Microsoft (and others) are taking a massive bet paying hundreds of billions in capex for revenue which may not eventuate for (many) years to come.
And some investors are running out of patience.
S&P 500 Hits Pause….
In short, not much has changed over the past 12 weeks (i.e., since Trump won the election):
- The index faces strong resistance around 6100 (i.e., 22x forward earnings); and
- Bulls have lost all momentum – with negative divergence in both the MACD and RSI
January 31 2025
The negative divergence does not confirm the highs made by the market.
Therefore, my best guess is the market will see a 10-15% correction in the first half of the year.
However, it’s only a guess.
And should we see stops drop 15% – that doesn’t make it cheap.
For example, if we assume 18x forward earnings – it puts the Index around 5,000
That’s a correction of ~18%.
I don’t think that can be ruled out.
Putting it All Together
Coming back to the AI trade…
As someone who works in the industry – I strongly believe in the long-term potential for what it will solve.

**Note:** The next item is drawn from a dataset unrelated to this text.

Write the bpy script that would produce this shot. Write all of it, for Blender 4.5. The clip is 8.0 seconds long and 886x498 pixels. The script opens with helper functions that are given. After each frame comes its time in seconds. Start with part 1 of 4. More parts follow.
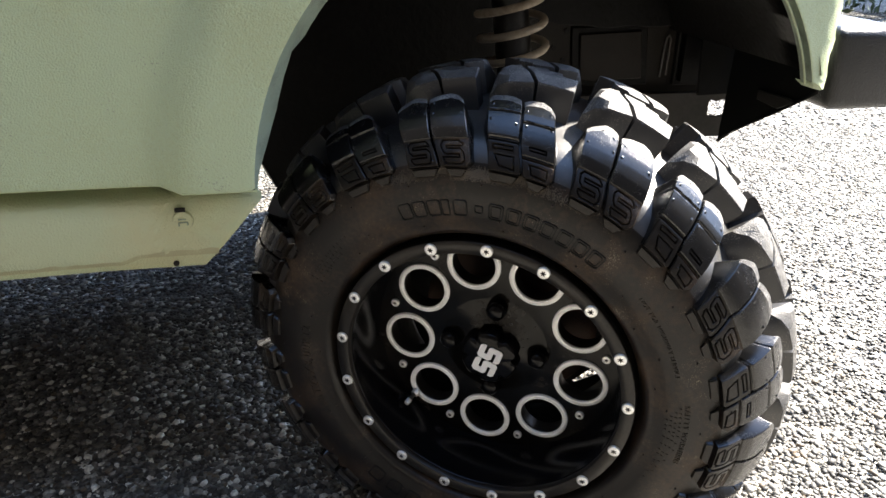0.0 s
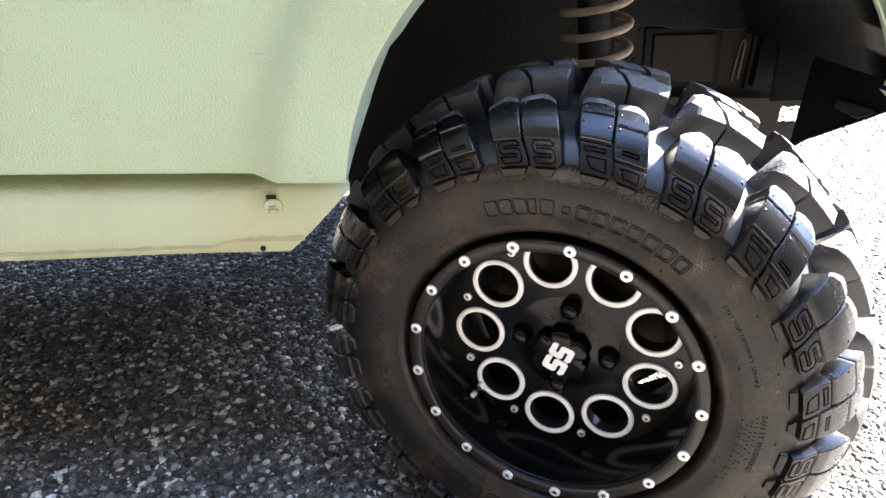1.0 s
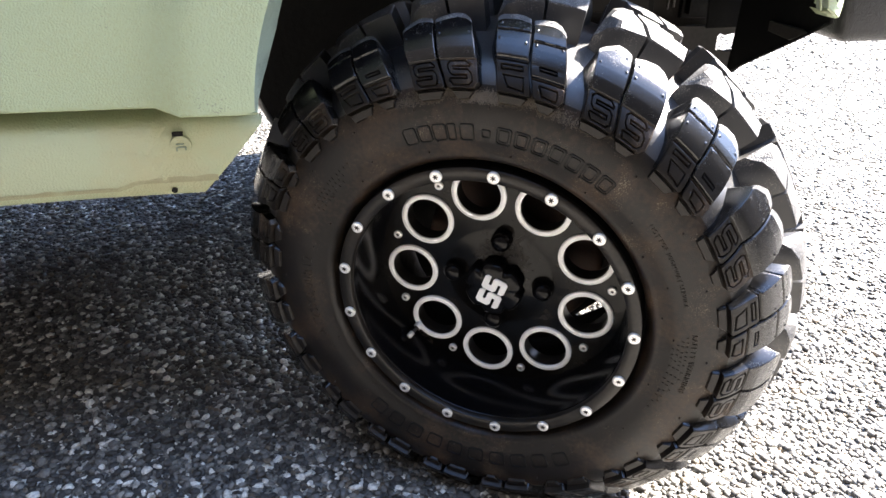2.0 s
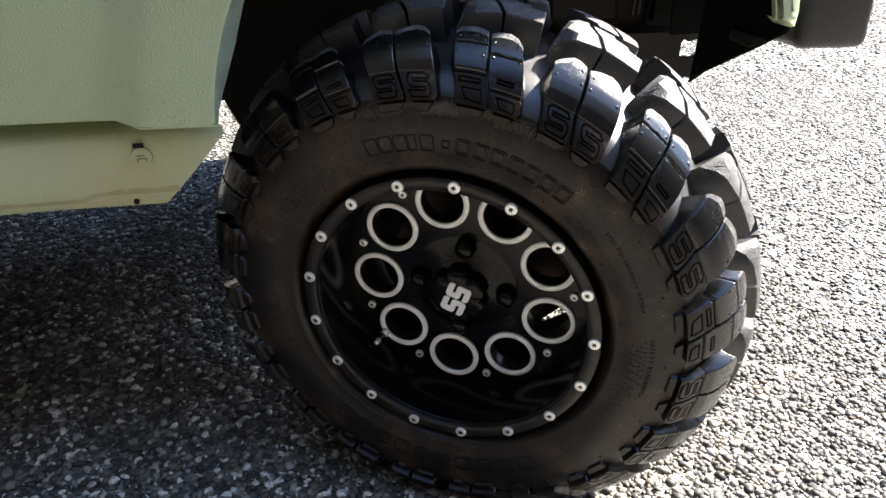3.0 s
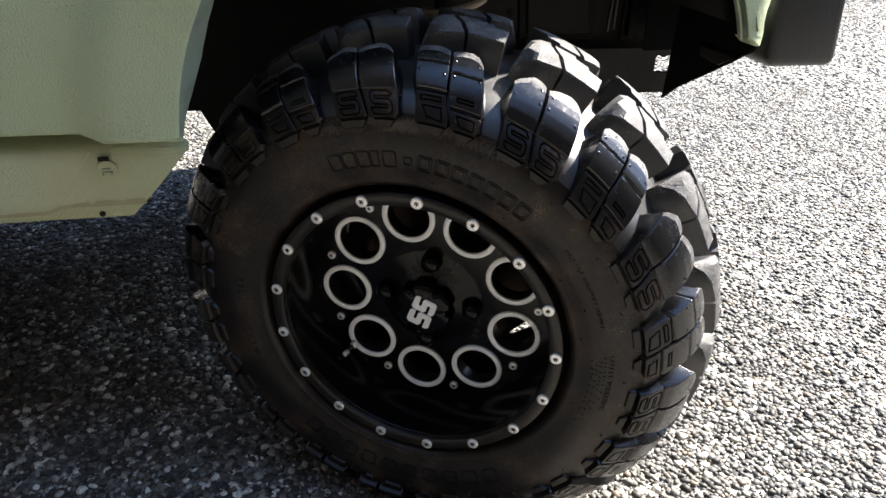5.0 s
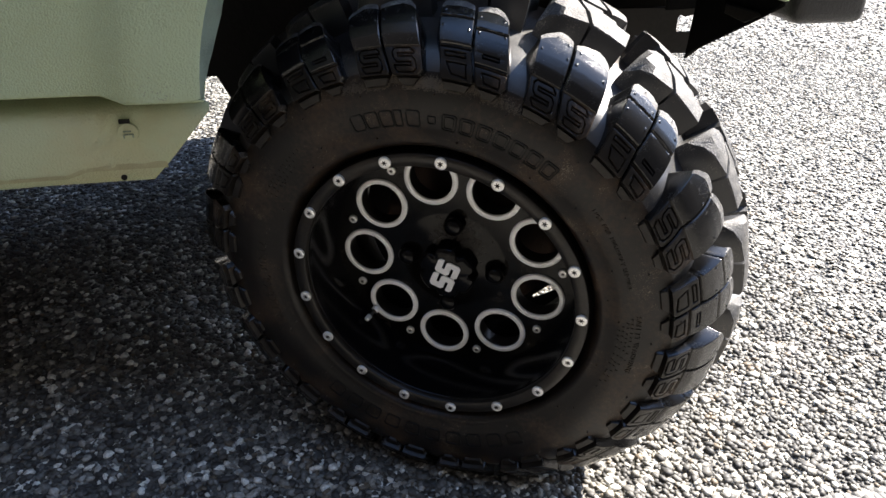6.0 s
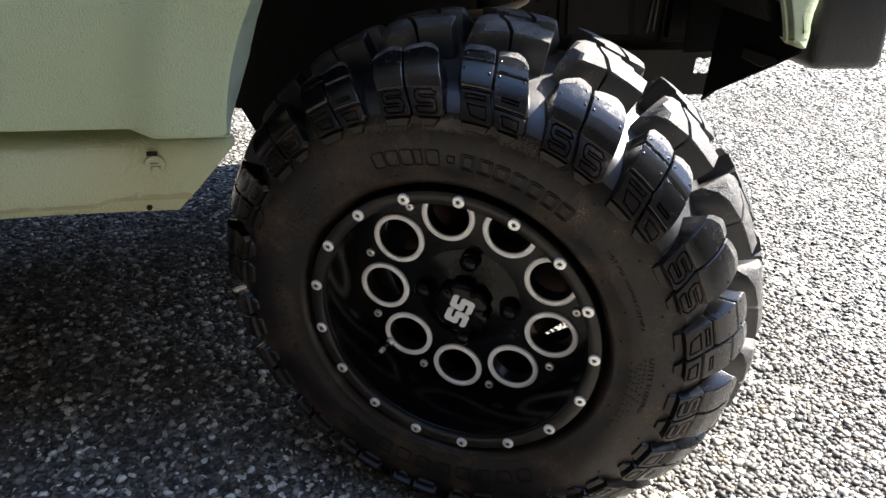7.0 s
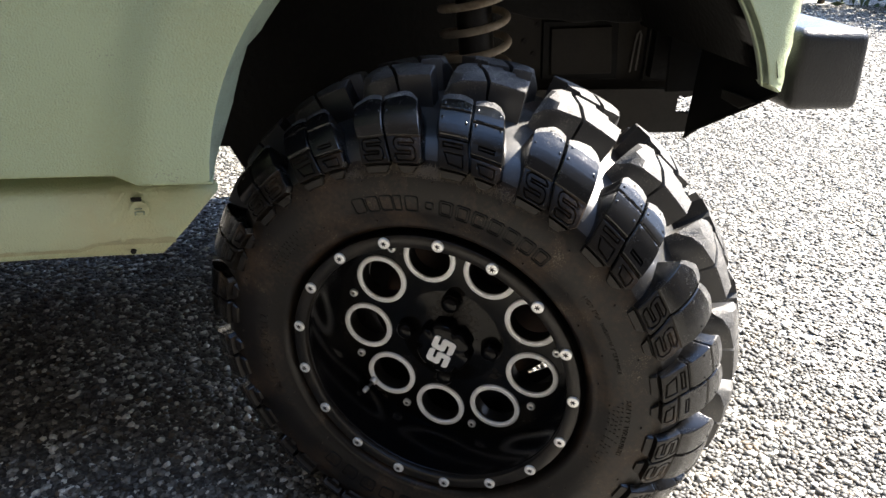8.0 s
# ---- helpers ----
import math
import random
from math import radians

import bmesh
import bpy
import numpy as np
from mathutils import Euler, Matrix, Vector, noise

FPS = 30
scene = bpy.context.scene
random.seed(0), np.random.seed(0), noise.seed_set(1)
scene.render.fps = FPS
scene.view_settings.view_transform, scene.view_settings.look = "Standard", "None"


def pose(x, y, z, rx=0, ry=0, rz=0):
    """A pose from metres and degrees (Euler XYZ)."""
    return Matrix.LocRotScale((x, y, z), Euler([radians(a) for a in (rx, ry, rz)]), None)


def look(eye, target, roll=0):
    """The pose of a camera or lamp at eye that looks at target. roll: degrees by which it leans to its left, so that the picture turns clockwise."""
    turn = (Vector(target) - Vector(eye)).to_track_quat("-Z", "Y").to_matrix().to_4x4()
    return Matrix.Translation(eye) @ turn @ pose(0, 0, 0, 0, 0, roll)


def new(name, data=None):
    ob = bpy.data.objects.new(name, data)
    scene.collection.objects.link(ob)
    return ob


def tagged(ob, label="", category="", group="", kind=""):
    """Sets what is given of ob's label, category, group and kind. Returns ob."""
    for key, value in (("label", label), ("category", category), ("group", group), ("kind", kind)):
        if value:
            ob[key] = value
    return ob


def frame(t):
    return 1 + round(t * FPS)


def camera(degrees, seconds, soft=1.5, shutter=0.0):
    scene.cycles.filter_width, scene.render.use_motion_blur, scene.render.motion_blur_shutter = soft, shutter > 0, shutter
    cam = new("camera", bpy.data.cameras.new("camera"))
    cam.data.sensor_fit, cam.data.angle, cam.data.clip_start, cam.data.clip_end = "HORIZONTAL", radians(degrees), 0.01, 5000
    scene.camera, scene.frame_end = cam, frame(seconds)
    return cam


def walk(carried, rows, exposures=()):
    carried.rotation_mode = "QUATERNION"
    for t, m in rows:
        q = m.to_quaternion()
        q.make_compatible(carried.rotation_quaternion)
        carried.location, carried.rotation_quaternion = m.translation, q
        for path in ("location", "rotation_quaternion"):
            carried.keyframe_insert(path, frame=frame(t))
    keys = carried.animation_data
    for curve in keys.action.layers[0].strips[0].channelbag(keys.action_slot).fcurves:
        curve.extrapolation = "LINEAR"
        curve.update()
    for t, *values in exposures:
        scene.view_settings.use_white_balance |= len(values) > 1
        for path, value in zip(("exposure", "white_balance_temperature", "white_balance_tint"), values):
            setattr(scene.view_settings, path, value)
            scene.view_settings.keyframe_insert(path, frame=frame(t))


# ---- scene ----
cam = camera(62.01, 8.0)
PATH = [
    (0, -0.1817, -0.6653, 0.7618, 65.41, -0.98, -11.38),
    (0.5, -0.2137, -0.6596, 0.7848, 67.12, -1.71, -9.46),
    (1, -0.2347, -0.6627, 0.7701, 64.54, -2.40, -7.97),
    (1.5, -0.2159, -0.6539, 0.7344, 59.93, -1.36, -10.81),
    (1.7, -0.2048, -0.6569, 0.7289, 60.71, -1.45, -11.11),
    (2.8, -0.1725, -0.6629, 0.7534, 62.12, -0.63, -13.20),
    (3, -0.1731, -0.6665, 0.7456, 61.66, -1.61, -13.20),
    (3.5, -0.1545, -0.6749, 0.7455, 60.90, -0.35, -14.44),
    (4, -0.1466, -0.6760, 0.7505, 61.26, -1.08, -14.31),
    (4.2, -0.1510, -0.6725, 0.7540, 61.92, -1.54, -14.73),
    (5.3, -0.1447, -0.6784, 0.7588, 62.29, -2.57, -13.30),
    (5.5, -0.1513, -0.6786, 0.7546, 62.61, -2.45, -13.72),
    (6, -0.1573, -0.6719, 0.7445, 59.97, -1.53, -12.94),
    (6.5, -0.1523, -0.6678, 0.7573, 61.27, -2.30, -12.17),
    (7, -0.1607, -0.6768, 0.7574, 62.11, -2.29, -11.25),
    (7.5, -0.1646, -0.6765, 0.7596, 62.37, -2.89, -11.46),
    (8, -0.1454, -0.6816, 0.7811, 64.04, -2.41, -11.55),
]
walk(cam, [(t, pose(x, y, z, rx, ry, rz)) for t, x, y, z, rx, ry, rz in PATH],
     exposures=[(t, stops + 2.48, kelvin, tint) for t, stops, kelvin, tint in (
         (0.0, 0.57, 6800, 11), (0.5, 1.07, 6800, 12), (1.0, 1.74, 6600, 15), (1.5, 1.68, 6550, 17), (1.7, 1.55, 6550, 16), (2.8, 0.47, 6650, 12),
         (3.5, 0.02, 6600, 12), (5.5, -0.03, 6600, 12), (7.0, 0.11, 6600, 12), (8.0, 0.30, 6750, 11))])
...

Again, it’s not unlike the impact of the internet in the mid 1990s.
I remember that time very clearly (both as someone building the tech and investing)
However, it was well over a decade before we saw its true potential.
Before then – stocks like “Cisco, Intel, Yahoo, AOL etc” all soared higher on the promise of what the internet would bring.
However the year 2000 was a reality check. It was tech’s reset moment.
And whilst these paradigm shifts are major turning points in terms of how they give humans new “superpowers” – they take time.
Repeating a framework I offered readers a couple of years ago (about 6 months before ChatGPT was launched):
My point is AI is extremely nascent.
For example, we are starting to find product market fit and pathways to market.
But we are early…
Anyone who thinks they can apply some sophisticated DCF for these stocks over 5 or 10 years is better than me.
Therefore, given we cannot predict the next “DeepSeek” – one should always be mindful of how early we are; and the risk(s) which come from paying too much.
I made that mistake in 1999… I’m not making it again.